Tuesday, December 18, 2007

Food snobbery

I am an unlikely candidate for a food snob. I spent my childhood avoiding all foods of the vegetable variety. It took me over an hour to eat dinner every night because I was so distracted by everything going on around me and couldn't sit still. Food was more like fuel than anything else.

As I got older, I became more adventurous and started trying foods that I had never heard of or that I had been scared to try, and I discovered that I enjoyed them. Travel, especially international travel, provides excellent opportunities to broaden your food horizons because you're already in an adventurous mindset. When I traveled, I found myself trying foods that I wouldn't have touched with a ten-foot pole when I was younger, and I brought the adventurous spirit home with me and continued to embrace new and different foods.

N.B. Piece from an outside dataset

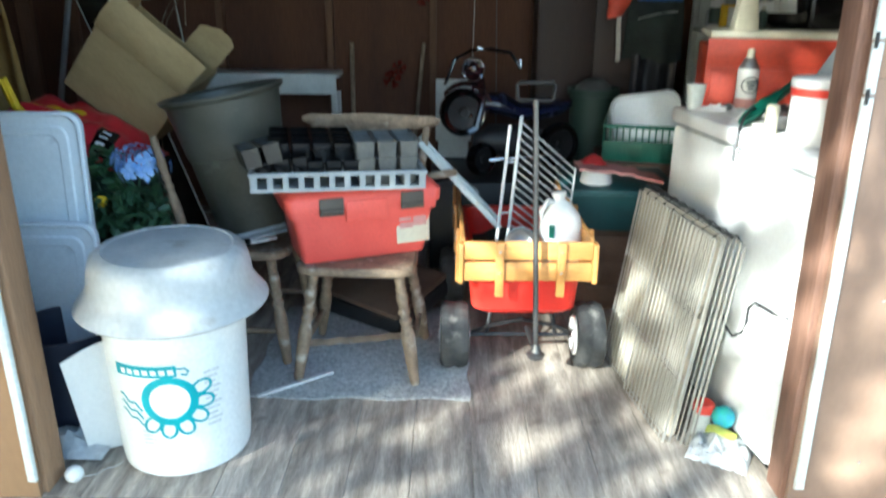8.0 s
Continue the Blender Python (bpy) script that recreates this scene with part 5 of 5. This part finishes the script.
# ---- in the wagon ----
def wire_rack():
    t = thing("wire_shelf", "white coated wire shelf standing in the wagon", "wire shelf", pose(0.285, 3.62, 0.30, 0, 0, 0))
    def at(u, v):
        # u across the slanting rack, v up the posts
        return Vector((-0.065 + 0.24 * u + 0.045 * v, 0.12 * u - 0.02 + 0.05 * v, 0.06 + 0.535 * v - 0.215 * u))
    g = B()
    rod(g, at(0, 0), at(0, 1.02), 0.0065, 8)
    part("post", g, M_WIRE, t)
    g = B()
    rod(g, at(0, 0) + Vector((-0.045, -0.02, 0.0)), at(0, 0.98) + Vector((-0.042, -0.02, -0.01)), 0.0065, 8)
    part("post", g, M_WIRE, t)
    for v in (0.05, 0.33, 0.70):
        g = B()
        rod(g, at(0, v), at(0, v) + Vector((-0.045, -0.02, 0)), 0.004, 6)
        part("rung", g, M_WIRE, t)
    g = B()
    rod(g, at(1, 0.40), at(1, 1.0), 0.004, 6)
    part("side_wire", g, M_WIRE, t)
    for k in range(17):
        v = 0.07 + 0.057 * k
        g = B()
        rod(g, at(0, v), at(min(1.0, (v - 0.02) / 0.40), v), 0.0026, 5)
        part("cross_wire", g, M_WIRE, t)


wire_rack()
t = jug("bleach_jug", pose(0.425, 3.47, 0.362, 4, 4, 200), 0.083, 0.295, M_PAPER, "white plastic jug with a green label in the wagon")
g = B()
grid_sheet(g, 4, 3, lambda a, b: (0.42 - 0.062 + 0.02 * a, 3.405 - 0.004 * a, 0.50 + 0.05 * b), 0.001)
lab = part("label_patch", g, M_GREENP, t)
lab.matrix_parent_inverse = t.matrix_basis.inverted()
t = thing("gravel_sack", "sacks of clutter filling the wagon tray", "sack", pose(0.27, 3.72, 0.27))
g = B()
grid_sheet(g, 16, 24, lambda a, b: ((a - 0.5) * 0.33, (b - 0.5) * 0.74, 0.02 + 0.09 * math.sin(3.1 * a) ** 0.5 * math.sin(3.1 * b) ** 0.5 + 0.02 * noise.noise((a * 5, b * 9, 2))), 0.006)
part("sack_top", g, M_DKCLOTH, t)
t = thing("steel_ladle", "small steel pan standing in the wagon", "pan", pose(0.245, 3.40, 0.475, 62, 0, 12))
g = B()
lathe(g, [(0, 0), (0.035, 0.002), (0.055, 0.02), (0.06, 0.045), (0.057, 0.045), (0.05, 0.02), (0.03, 0.006), (0, 0.005)], 28)
part("bowl", g, M_STEEL, t)
g = B()
wire(g, [(-0.05, 0, 0.03), (-0.075, 0, 0.02), (-0.085, 0, -0.02), (-0.08, 0, -0.05)], 0.006, 6)
part("handle", g, M_PAPER, t)
t = thing("metal_track", "grey metal shelf bracket leaning on the wagon", "bracket", pose(0.03, 3.62, 0.64, 0, 47, 2))
g = B()
box(g, 0.46, 0.125, 0.008, pose(0, 0.03, 0), 0.002)
for y in (-0.033, 0.093):
    box(g, 0.46, 0.006, 0.022, pose(0, y, 0.008), 0.002)
part("channel", g, M_TRIM, t)
g = B()
for x in (-0.18, 0.16):
    box(g, 0.03, 0.012, 0.006, pose(x, 0.02, 0.006), 0.002)
part("slots", g, M_BLACKM, t)
t = thing("metal_track", "second grey metal track lying behind the tray", "bracket", pose(-0.02, 3.86, 0.66, 0, 40, 8))
g = B()
box(g, 0.36, 0.05, 0.012, pose(0, 0, 0), 0.003)
part("channel", g, M_GREYP, t)
t = thing("hand_tool", "brown wooden hand tool beside the toolbox", "tool", pose(-0.03, 3.56, 0.70, 0, 82, 10))
g = B()
lathe(g, [(0, -0.06), (0.012, -0.058), (0.016, 0), (0.013, 0.05), (0, 0.055)], 12)
part("grip", g, M_OAK, t)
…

As my food horizons broadened, my cooking knowledge improved. When you're feeling adventurous, a recipe that involves ginger isn't as daunting as it used to be. I found myself making dishes that I never would have had the guts to order in a restaurant, and then I found myself ordering similar dishes when I was out. Then I realized that I could cook food that tasted better than the food I could get at a restaurant, and I started wanting to eat only at restaurants that offered meals that I couldn't or wouldn't make on my own. And I started not wanting to go to restaurants that served food that wasn't as good as my own.

That's when I realized that I am a food snob.

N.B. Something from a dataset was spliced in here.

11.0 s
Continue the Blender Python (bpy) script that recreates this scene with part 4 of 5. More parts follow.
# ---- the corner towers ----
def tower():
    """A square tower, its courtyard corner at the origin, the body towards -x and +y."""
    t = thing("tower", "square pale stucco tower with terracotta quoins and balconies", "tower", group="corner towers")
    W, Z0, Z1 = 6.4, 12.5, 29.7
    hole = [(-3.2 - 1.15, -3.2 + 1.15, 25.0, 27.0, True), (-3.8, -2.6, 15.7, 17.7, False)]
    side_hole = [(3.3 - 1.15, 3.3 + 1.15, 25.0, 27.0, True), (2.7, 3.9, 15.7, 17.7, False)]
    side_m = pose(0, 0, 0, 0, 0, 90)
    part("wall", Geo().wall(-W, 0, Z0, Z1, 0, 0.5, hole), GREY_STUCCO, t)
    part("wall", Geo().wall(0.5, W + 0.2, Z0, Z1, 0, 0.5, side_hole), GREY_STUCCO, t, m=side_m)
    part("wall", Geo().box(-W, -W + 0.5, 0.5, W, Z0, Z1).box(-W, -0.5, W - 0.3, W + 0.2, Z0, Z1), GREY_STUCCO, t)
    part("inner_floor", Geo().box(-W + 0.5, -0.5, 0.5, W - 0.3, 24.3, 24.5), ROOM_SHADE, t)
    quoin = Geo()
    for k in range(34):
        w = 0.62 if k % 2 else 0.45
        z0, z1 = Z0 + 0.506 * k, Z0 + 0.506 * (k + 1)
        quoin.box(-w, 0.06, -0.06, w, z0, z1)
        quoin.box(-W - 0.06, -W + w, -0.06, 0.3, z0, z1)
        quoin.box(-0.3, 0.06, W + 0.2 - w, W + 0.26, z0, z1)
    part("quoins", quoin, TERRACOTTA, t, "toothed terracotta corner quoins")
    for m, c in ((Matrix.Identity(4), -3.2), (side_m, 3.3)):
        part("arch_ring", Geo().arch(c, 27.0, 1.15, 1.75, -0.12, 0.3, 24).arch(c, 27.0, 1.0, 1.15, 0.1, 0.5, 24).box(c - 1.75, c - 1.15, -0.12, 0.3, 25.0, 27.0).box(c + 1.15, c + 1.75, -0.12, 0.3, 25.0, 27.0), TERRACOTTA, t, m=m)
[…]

I sniff at restaurants that serve frozen food or that feel the need to coat every dish on their menu with a thick slab of cheese or so much salt that I am thirsty for days afterward. If I am faced with the option of eating home-cooked food or restaurant food, I would choose home-cooked food 9 times out of 10, unless I was looking for the convenience of being served a meal--or if the restaurant offered a wonderful meal.

Unfortunately, there is always a problem with the restaurants that offer wonderful meals. B and I were at a four-star steakhouse in a nearby town a few weeks ago, and I kept saying throughout the meal, "I don't know why we don't come here more often! This food is so good! This restaurant is great!" Then we got the check. And we remembered why we don't go there often.